Task directions: Set all the material down again unchanged, without the pictures.
····················
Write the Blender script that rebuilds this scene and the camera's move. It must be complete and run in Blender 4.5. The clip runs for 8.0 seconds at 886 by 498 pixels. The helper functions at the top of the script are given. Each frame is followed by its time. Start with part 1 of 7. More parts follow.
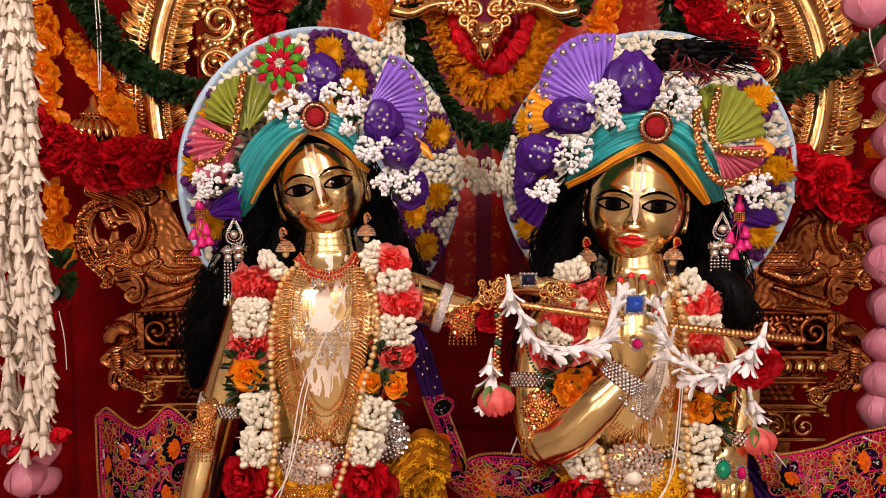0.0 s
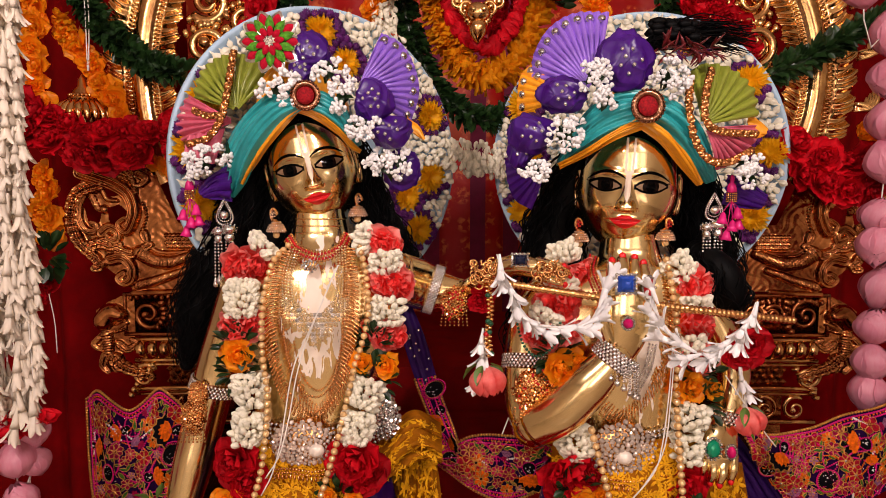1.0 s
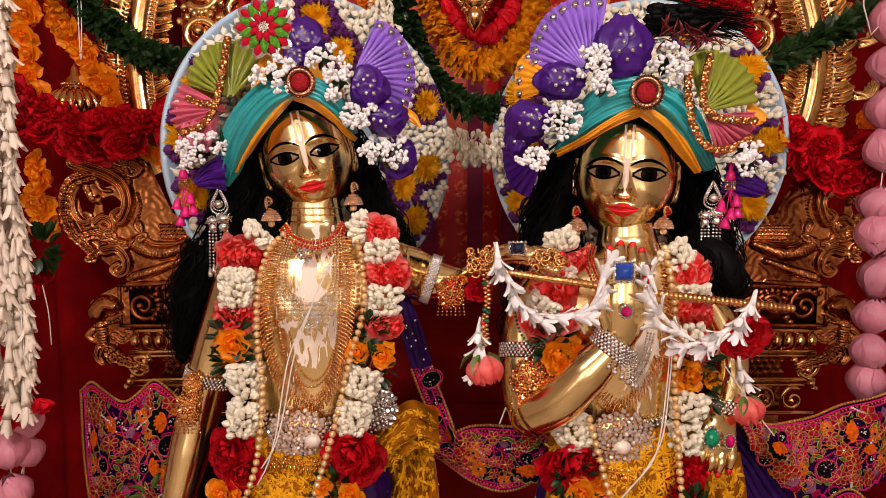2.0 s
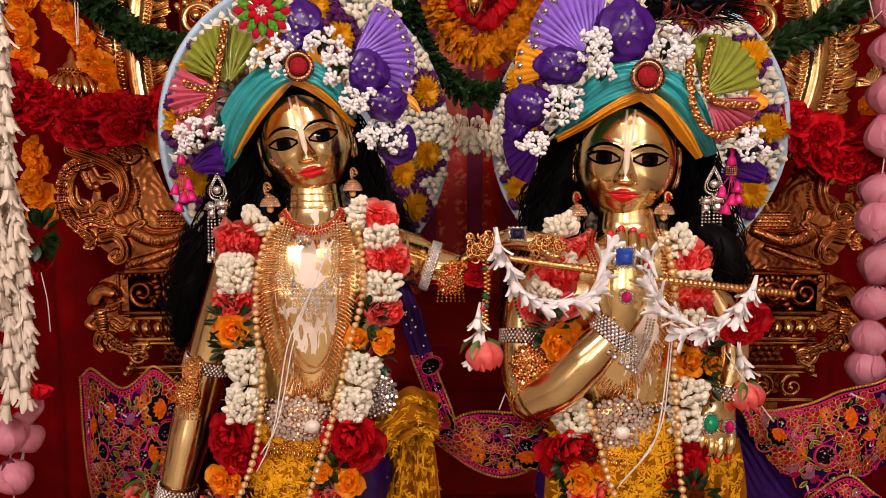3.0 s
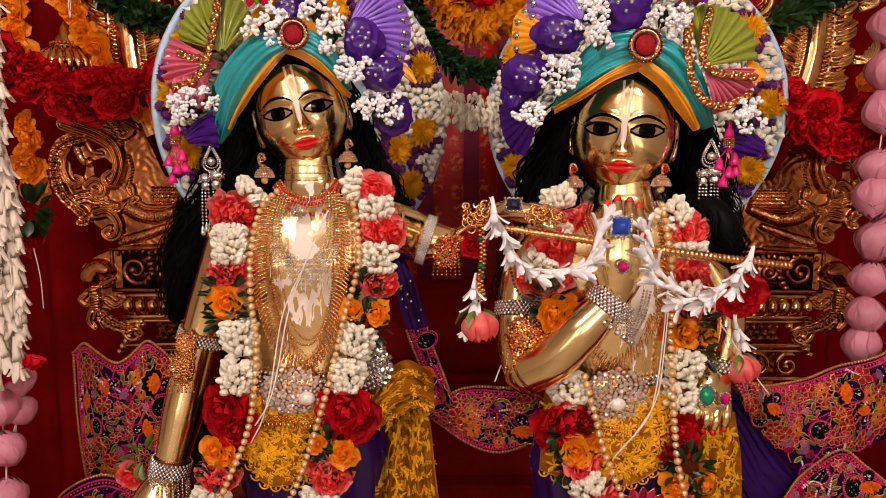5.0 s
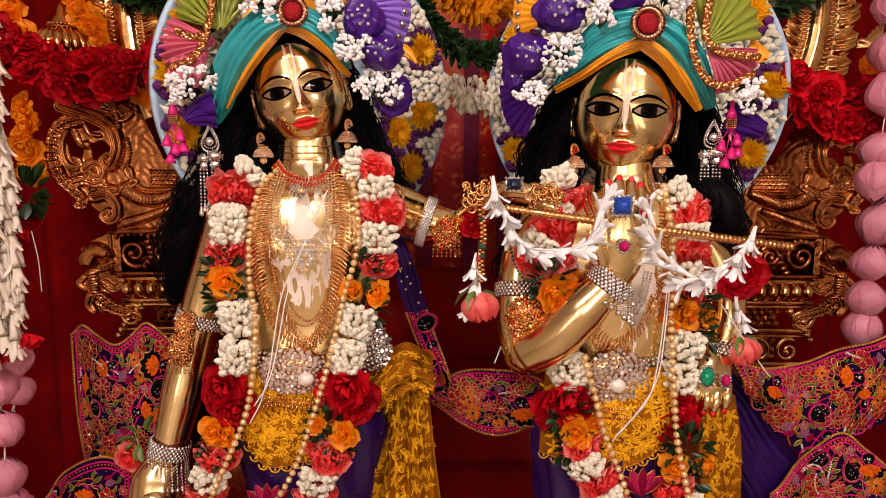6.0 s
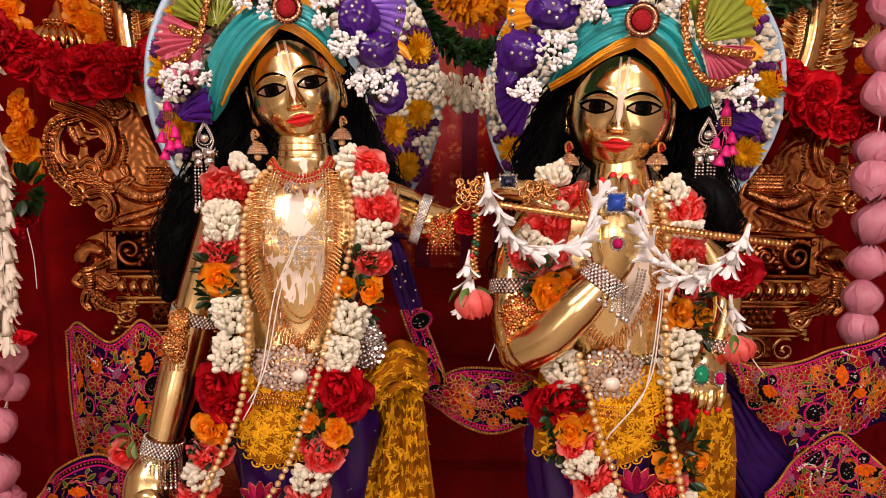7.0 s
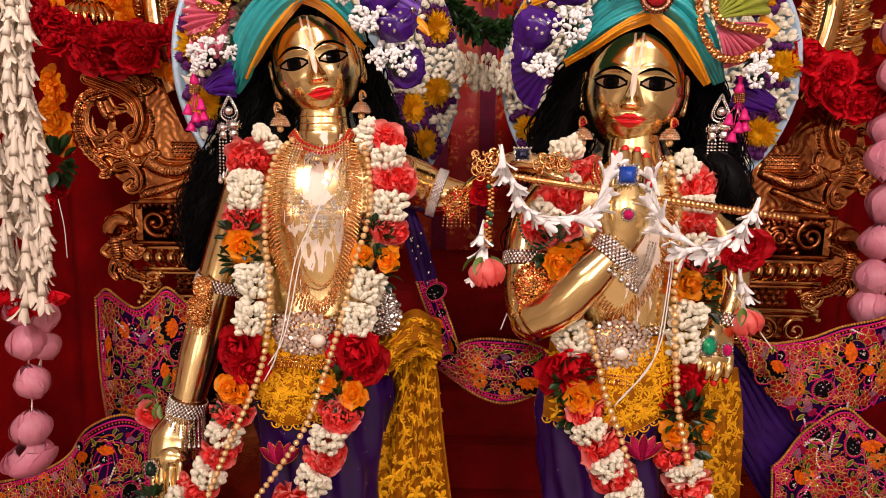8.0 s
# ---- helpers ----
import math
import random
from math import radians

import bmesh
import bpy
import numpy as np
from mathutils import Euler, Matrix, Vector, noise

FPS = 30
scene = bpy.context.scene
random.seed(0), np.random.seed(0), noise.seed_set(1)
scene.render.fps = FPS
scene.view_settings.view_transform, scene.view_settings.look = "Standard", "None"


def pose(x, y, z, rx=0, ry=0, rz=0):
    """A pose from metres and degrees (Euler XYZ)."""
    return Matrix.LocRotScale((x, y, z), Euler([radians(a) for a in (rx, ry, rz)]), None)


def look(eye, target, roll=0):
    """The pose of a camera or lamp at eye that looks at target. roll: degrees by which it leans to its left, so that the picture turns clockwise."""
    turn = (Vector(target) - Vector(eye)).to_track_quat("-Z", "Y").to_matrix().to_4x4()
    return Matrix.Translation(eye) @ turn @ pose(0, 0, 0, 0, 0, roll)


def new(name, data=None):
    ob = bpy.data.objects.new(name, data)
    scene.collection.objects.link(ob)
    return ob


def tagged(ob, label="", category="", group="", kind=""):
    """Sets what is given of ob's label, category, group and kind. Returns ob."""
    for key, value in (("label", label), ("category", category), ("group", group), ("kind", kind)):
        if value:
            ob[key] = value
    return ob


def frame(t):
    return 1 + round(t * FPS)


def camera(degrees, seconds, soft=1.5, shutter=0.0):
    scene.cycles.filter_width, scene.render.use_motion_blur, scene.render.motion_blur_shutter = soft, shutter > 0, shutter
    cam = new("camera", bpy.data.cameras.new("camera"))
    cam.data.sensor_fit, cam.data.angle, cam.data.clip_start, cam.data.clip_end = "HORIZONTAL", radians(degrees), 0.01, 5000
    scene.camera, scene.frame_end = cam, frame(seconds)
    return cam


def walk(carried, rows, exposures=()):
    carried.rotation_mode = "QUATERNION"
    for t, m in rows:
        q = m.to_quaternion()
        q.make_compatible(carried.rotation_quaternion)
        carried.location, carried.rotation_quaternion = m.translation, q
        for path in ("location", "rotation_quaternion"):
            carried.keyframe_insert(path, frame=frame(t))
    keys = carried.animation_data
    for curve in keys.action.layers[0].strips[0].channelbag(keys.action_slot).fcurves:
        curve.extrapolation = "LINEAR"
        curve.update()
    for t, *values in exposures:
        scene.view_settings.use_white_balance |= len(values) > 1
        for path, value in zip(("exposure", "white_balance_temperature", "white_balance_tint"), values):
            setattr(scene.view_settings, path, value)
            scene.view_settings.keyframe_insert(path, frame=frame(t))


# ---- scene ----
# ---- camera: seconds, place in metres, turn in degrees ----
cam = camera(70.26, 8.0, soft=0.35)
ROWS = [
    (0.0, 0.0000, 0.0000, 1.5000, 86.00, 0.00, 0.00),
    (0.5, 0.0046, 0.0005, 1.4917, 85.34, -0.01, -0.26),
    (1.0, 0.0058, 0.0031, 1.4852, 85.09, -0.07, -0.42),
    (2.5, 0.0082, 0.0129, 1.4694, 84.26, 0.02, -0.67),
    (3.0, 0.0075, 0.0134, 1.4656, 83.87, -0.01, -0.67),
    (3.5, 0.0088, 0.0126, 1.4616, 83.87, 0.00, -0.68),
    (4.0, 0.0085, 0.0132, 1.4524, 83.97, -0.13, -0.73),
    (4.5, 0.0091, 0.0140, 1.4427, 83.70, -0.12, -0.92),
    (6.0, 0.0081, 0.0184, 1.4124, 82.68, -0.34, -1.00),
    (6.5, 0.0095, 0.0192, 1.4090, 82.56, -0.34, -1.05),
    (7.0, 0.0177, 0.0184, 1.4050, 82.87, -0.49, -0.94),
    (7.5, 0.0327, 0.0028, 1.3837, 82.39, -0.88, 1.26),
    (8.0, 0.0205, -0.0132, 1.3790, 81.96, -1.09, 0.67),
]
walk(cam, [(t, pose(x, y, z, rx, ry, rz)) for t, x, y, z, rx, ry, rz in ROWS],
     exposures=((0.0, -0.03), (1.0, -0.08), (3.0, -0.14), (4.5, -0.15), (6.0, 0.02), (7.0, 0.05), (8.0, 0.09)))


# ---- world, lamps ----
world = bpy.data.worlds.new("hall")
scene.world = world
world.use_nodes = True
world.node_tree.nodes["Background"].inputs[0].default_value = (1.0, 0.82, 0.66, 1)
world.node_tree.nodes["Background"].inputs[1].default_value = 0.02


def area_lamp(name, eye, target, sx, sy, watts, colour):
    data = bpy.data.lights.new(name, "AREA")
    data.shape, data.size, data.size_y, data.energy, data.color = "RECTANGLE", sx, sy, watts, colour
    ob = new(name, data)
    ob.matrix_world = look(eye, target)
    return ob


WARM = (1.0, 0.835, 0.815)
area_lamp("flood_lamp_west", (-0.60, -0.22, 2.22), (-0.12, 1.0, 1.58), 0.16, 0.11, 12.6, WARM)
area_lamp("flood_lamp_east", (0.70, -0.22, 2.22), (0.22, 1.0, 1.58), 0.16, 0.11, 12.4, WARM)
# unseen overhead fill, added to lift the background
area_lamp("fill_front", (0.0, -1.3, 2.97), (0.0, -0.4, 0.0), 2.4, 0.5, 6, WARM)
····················
Exercise solution:
Write the Blender script that rebuilds this scene and the camera's move. It must be complete and run in Blender 4.5. The clip runs for 8.0 seconds at 886 by 498 pixels. The helper functions at the top of the script are given. Each frame is followed by its time. Start with part 1 of 7. More parts follow.
0.0 s
1.0 s
2.0 s
3.0 s
5.0 s
6.0 s
7.0 s
8.0 s
# ---- helpers ----
import math
import random
from math import radians

import bmesh
import bpy
import numpy as np
from mathutils import Euler, Matrix, Vector, noise

FPS = 30
scene = bpy.context.scene
random.seed(0), np.random.seed(0), noise.seed_set(1)
scene.render.fps = FPS
scene.view_settings.view_transform, scene.view_settings.look = "Standard", "None"


def pose(x, y, z, rx=0, ry=0, rz=0):
    """A pose from metres and degrees (Euler XYZ)."""
    return Matrix.LocRotScale((x, y, z), Euler([radians(a) for a in (rx, ry, rz)]), None)


def look(eye, target, roll=0):
    """The pose of a camera or lamp at eye that looks at target. roll: degrees by which it leans to its left, so that the picture turns clockwise."""
    turn = (Vector(target) - Vector(eye)).to_track_quat("-Z", "Y").to_matrix().to_4x4()
    return Matrix.Translation(eye) @ turn @ pose(0, 0, 0, 0, 0, roll)


def new(name, data=None):
    ob = bpy.data.objects.new(name, data)
    scene.collection.objects.link(ob)
    return ob


def tagged(ob, label="", category="", group="", kind=""):
    """Sets what is given of ob's label, category, group and kind. Returns ob."""
    for key, value in (("label", label), ("category", category), ("group", group), ("kind", kind)):
        if value:
            ob[key] = value
    return ob


def frame(t):
    return 1 + round(t * FPS)


def camera(degrees, seconds, soft=1.5, shutter=0.0):
    scene.cycles.filter_width, scene.render.use_motion_blur, scene.render.motion_blur_shutter = soft, shutter > 0, shutter
    cam = new("camera", bpy.data.cameras.new("camera"))
    cam.data.sensor_fit, cam.data.angle, cam.data.clip_start, cam.data.clip_end = "HORIZONTAL", radians(degrees), 0.01, 5000
    scene.camera, scene.frame_end = cam, frame(seconds)
    return cam


def walk(carried, rows, exposures=()):
    carried.rotation_mode = "QUATERNION"
    for t, m in rows:
        q = m.to_quaternion()
        q.make_compatible(carried.rotation_quaternion)
        carried.location, carried.rotation_quaternion = m.translation, q
        for path in ("location", "rotation_quaternion"):
            carried.keyframe_insert(path, frame=frame(t))
    keys = carried.animation_data
    for curve in keys.action.layers[0].strips[0].channelbag(keys.action_slot).fcurves:
        curve.extrapolation = "LINEAR"
        curve.update()
    for t, *values in exposures:
        scene.view_settings.use_white_balance |= len(values) > 1
        for path, value in zip(("exposure", "white_balance_temperature", "white_balance_tint"), values):
            setattr(scene.view_settings, path, value)
            scene.view_settings.keyframe_insert(path, frame=frame(t))


# ---- scene ----
# ---- camera: seconds, place in metres, turn in degrees ----
cam = camera(70.26, 8.0, soft=0.35)
ROWS = [
    (0.0, 0.0000, 0.0000, 1.5000, 86.00, 0.00, 0.00),
    (0.5, 0.0046, 0.0005, 1.4917, 85.34, -0.01, -0.26),
    (1.0, 0.0058, 0.0031, 1.4852, 85.09, -0.07, -0.42),
    (2.5, 0.0082, 0.0129, 1.4694, 84.26, 0.02, -0.67),
    (3.0, 0.0075, 0.0134, 1.4656, 83.87, -0.01, -0.67),
    (3.5, 0.0088, 0.0126, 1.4616, 83.87, 0.00, -0.68),
    (4.0, 0.0085, 0.0132, 1.4524, 83.97, -0.13, -0.73),
    (4.5, 0.0091, 0.0140, 1.4427, 83.70, -0.12, -0.92),
    (6.0, 0.0081, 0.0184, 1.4124, 82.68, -0.34, -1.00),
    (6.5, 0.0095, 0.0192, 1.4090, 82.56, -0.34, -1.05),
    (7.0, 0.0177, 0.0184, 1.4050, 82.87, -0.49, -0.94),
    (7.5, 0.0327, 0.0028, 1.3837, 82.39, -0.88, 1.26),
    (8.0, 0.0205, -0.0132, 1.3790, 81.96, -1.09, 0.67),
]
walk(cam, [(t, pose(x, y, z, rx, ry, rz)) for t, x, y, z, rx, ry, rz in ROWS],
     exposures=((0.0, -0.03), (1.0, -0.08), (3.0, -0.14), (4.5, -0.15), (6.0, 0.02), (7.0, 0.05), (8.0, 0.09)))


# ---- world, lamps ----
world = bpy.data.worlds.new("hall")
scene.world = world
world.use_nodes = True
world.node_tree.nodes["Background"].inputs[0].default_value = (1.0, 0.82, 0.66, 1)
world.node_tree.nodes["Background"].inputs[1].default_value = 0.02


def area_lamp(name, eye, target, sx, sy, watts, colour):
    data = bpy.data.lights.new(name, "AREA")
    data.shape, data.size, data.size_y, data.energy, data.color = "RECTANGLE", sx, sy, watts, colour
    ob = new(name, data)
    ob.matrix_world = look(eye, target)
    return ob


WARM = (1.0, 0.835, 0.815)
area_lamp("flood_lamp_west", (-0.60, -0.22, 2.22), (-0.12, 1.0, 1.58), 0.16, 0.11, 12.6, WARM)
area_lamp("flood_lamp_east", (0.70, -0.22, 2.22), (0.22, 1.0, 1.58), 0.16, 0.11, 12.4, WARM)
# unseen overhead fill, added to lift the background
area_lamp("fill_front", (0.0, -1.3, 2.97), (0.0, -0.4, 0.0), 2.4, 0.5, 6, WARM)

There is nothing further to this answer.